Recorded information:
++++++++
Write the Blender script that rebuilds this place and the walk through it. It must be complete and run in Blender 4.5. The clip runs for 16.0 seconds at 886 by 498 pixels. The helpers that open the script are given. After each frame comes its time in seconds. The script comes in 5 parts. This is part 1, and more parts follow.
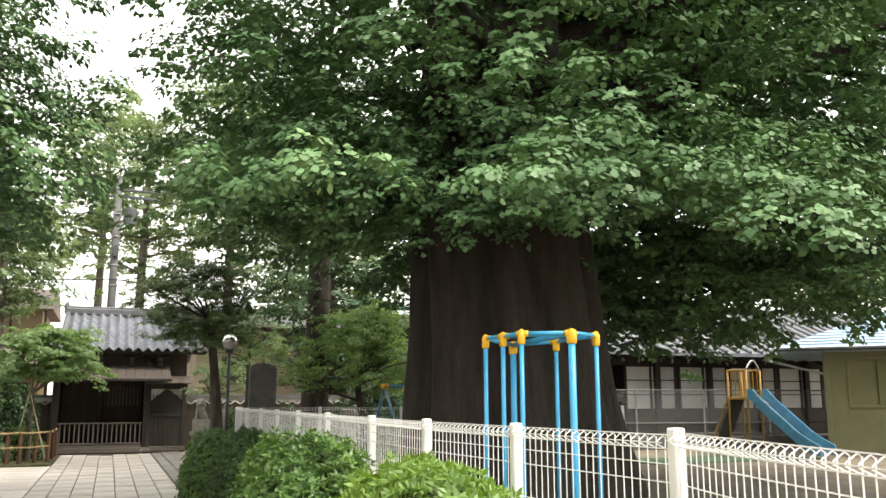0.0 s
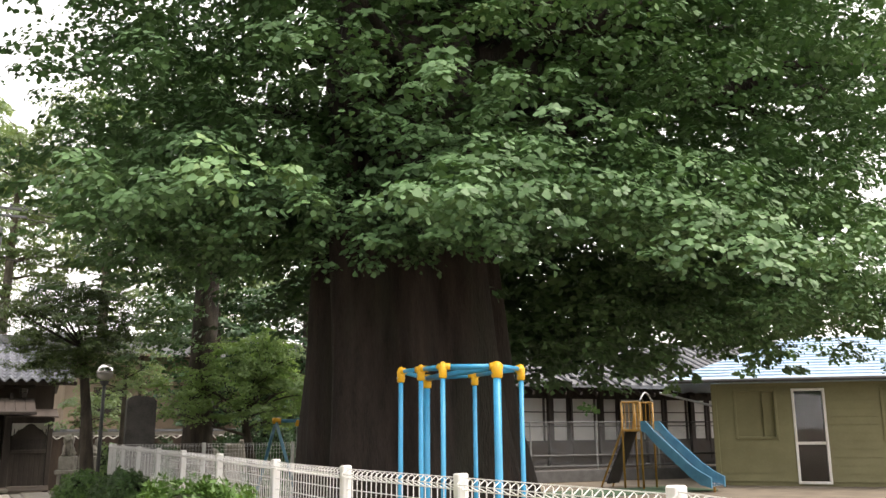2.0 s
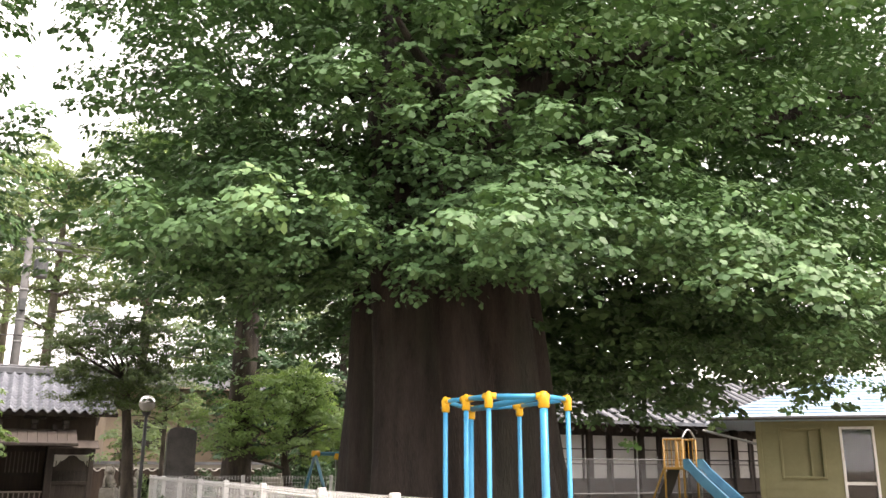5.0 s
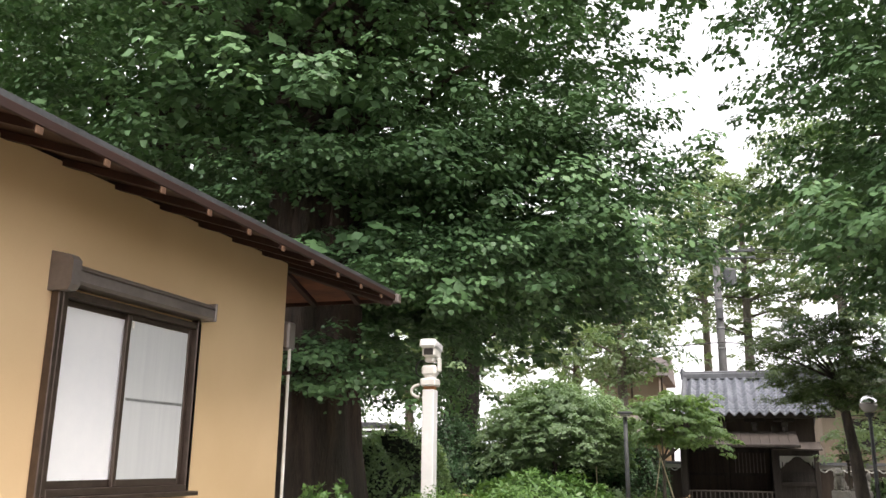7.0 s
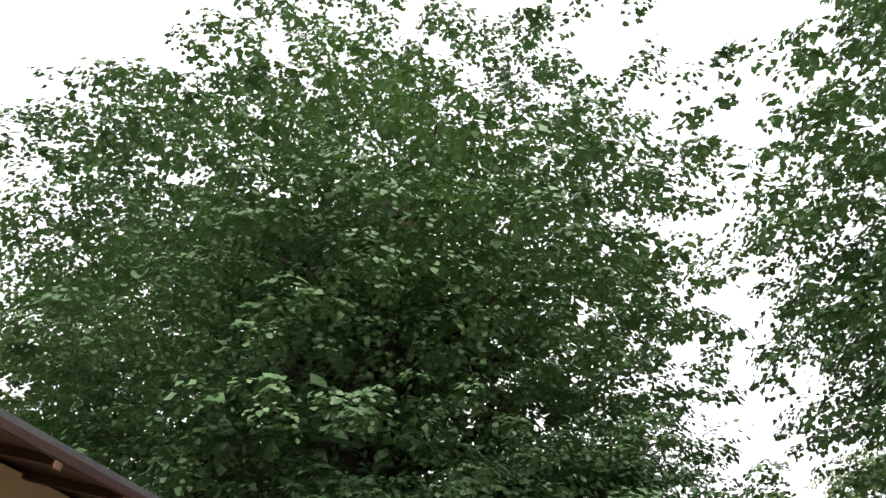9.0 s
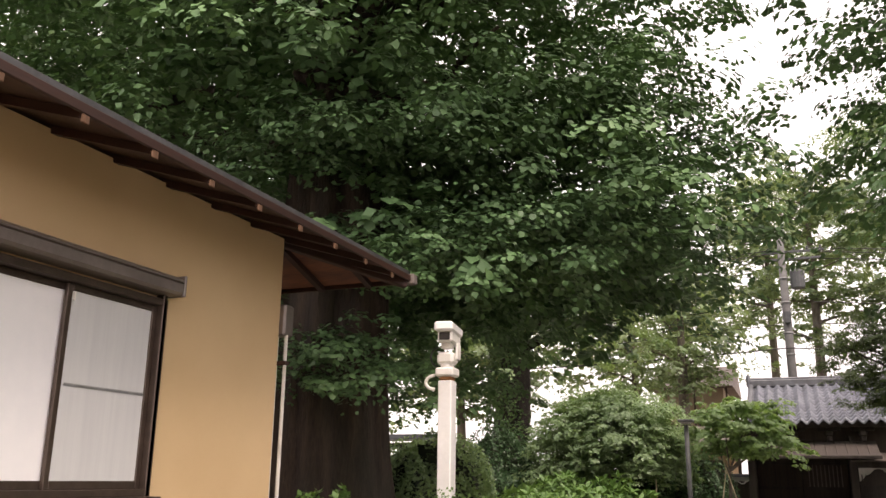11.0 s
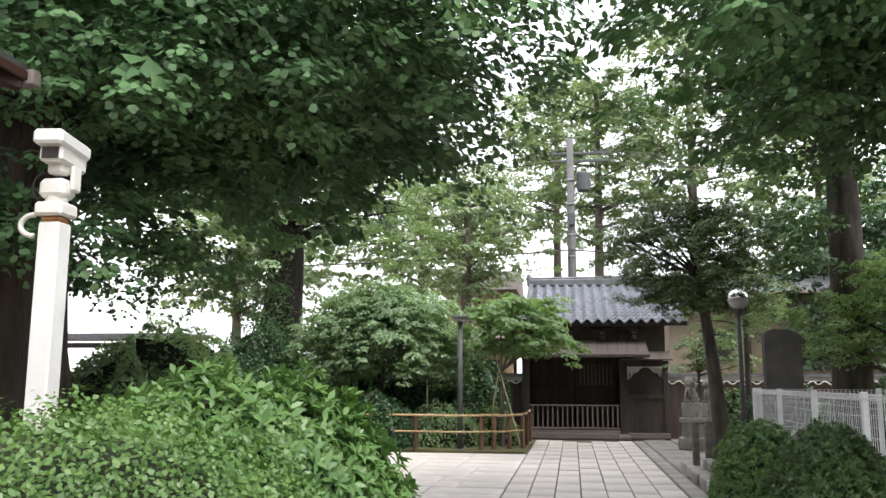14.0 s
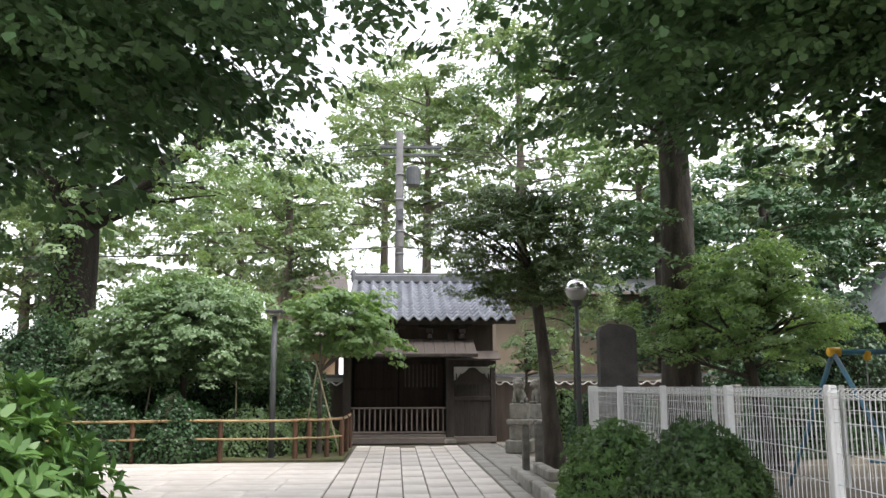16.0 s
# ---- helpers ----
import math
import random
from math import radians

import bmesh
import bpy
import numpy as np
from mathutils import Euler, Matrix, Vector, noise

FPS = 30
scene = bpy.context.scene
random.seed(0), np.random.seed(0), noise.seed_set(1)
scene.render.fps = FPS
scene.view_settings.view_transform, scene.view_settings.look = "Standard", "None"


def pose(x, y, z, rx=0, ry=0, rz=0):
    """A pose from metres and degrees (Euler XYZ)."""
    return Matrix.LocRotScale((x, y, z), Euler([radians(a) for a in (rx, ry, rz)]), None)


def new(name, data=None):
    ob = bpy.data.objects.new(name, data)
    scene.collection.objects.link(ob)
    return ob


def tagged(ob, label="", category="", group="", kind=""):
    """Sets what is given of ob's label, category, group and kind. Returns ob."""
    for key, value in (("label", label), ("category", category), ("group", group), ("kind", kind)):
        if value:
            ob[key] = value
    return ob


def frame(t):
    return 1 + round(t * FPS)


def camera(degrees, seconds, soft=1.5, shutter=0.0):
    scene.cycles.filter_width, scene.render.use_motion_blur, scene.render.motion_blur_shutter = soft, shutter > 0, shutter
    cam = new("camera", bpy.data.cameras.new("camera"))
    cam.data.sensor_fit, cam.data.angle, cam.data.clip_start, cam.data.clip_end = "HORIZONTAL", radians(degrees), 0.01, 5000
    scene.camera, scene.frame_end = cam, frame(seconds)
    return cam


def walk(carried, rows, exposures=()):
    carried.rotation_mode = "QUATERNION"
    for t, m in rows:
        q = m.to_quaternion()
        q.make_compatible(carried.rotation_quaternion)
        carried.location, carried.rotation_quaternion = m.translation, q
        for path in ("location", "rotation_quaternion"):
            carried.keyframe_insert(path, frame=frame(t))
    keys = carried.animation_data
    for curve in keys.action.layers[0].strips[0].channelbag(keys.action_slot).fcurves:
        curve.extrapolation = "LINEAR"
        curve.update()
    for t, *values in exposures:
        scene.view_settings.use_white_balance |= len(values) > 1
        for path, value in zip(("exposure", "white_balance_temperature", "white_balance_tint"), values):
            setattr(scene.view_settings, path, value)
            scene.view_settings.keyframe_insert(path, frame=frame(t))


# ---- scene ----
++++++++
What you are asked to do: Take the material above from its first line through the line holding "pose from metres" and set it down exactly, without the pictures.

Final result:
Write the Blender script that rebuilds this place and the walk through it. It must be complete and run in Blender 4.5. The clip runs for 16.0 seconds at 886 by 498 pixels. The helpers that open the script are given. After each frame comes its time in seconds. The script comes in 5 parts. This is part 1, and more parts follow.
0.0 s
2.0 s
5.0 s
7.0 s
9.0 s
11.0 s
14.0 s
16.0 s
# ---- helpers ----
import math
import random
from math import radians

import bmesh
import bpy
import numpy as np
from mathutils import Euler, Matrix, Vector, noise

FPS = 30
scene = bpy.context.scene
random.seed(0), np.random.seed(0), noise.seed_set(1)
scene.render.fps = FPS
scene.view_settings.view_transform, scene.view_settings.look = "Standard", "None"


def pose(x, y, z, rx=0, ry=0, rz=0):
    """A pose from metres and degrees (Euler XYZ)."""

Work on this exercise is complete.